(DATA SHOWN):
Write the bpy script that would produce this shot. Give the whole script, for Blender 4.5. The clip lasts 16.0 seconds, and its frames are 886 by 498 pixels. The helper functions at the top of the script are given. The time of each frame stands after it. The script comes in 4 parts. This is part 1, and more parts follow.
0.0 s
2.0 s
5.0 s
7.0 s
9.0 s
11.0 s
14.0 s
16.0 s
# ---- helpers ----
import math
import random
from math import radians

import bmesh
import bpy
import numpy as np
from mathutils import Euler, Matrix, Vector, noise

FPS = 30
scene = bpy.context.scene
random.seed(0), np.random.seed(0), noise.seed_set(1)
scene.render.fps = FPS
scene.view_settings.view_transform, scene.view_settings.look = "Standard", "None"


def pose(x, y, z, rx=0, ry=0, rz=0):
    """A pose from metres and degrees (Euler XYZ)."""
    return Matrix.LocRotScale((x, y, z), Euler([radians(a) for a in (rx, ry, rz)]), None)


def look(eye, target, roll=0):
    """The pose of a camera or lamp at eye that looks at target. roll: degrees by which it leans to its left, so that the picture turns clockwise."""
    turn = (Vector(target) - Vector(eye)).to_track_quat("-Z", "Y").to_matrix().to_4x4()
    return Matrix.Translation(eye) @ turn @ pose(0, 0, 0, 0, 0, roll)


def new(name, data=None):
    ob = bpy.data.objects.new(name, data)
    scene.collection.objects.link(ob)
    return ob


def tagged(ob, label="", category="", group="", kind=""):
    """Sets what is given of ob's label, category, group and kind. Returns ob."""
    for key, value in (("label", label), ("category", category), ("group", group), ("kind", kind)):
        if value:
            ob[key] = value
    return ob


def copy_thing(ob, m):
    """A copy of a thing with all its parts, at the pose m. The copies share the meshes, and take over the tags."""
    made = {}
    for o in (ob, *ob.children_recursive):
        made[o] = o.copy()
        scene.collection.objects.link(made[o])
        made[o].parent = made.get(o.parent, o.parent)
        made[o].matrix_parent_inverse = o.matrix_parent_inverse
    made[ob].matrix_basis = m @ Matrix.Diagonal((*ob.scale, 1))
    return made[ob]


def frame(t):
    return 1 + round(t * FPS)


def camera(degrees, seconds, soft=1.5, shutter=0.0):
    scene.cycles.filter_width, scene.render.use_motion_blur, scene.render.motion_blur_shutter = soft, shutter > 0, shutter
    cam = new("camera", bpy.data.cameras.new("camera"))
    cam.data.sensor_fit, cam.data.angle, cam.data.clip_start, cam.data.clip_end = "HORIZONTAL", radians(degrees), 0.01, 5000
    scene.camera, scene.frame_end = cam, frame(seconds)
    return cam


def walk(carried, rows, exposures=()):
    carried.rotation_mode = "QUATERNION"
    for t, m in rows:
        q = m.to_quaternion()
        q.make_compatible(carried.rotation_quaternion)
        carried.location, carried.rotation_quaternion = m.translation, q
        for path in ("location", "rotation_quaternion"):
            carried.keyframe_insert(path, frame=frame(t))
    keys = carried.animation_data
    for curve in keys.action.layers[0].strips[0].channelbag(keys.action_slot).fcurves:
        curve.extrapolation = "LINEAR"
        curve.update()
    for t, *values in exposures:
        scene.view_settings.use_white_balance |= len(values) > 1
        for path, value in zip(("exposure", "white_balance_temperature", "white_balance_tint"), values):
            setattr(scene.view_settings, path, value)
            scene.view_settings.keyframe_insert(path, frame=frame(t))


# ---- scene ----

(WRITTEN TASK):
With both ends included, please retype exactly the lines from the line containing "scene.camera, scene.frame_end = cam, frame(seconds)" to the final line of the data.

(OUTPUT OF THE EXERCISE):
    scene.camera, scene.frame_end = cam, frame(seconds)
    return cam


def walk(carried, rows, exposures=()):
    carried.rotation_mode = "QUATERNION"
    for t, m in rows:
        q = m.to_quaternion()
        q.make_compatible(carried.rotation_quaternion)
        carried.location, carried.rotation_quaternion = m.translation, q
        for path in ("location", "rotation_quaternion"):
            carried.keyframe_insert(path, frame=frame(t))
    keys = carried.animation_data
    for curve in keys.action.layers[0].strips[0].channelbag(keys.action_slot).fcurves:
        curve.extrapolation = "LINEAR"
        curve.update()
    for t, *values in exposures:
        scene.view_settings.use_white_balance |= len(values) > 1
        for path, value in zip(("exposure", "white_balance_temperature", "white_balance_tint"), values):
            setattr(scene.view_settings, path, value)
            scene.view_settings.keyframe_insert(path, frame=frame(t))


# ---- scene ----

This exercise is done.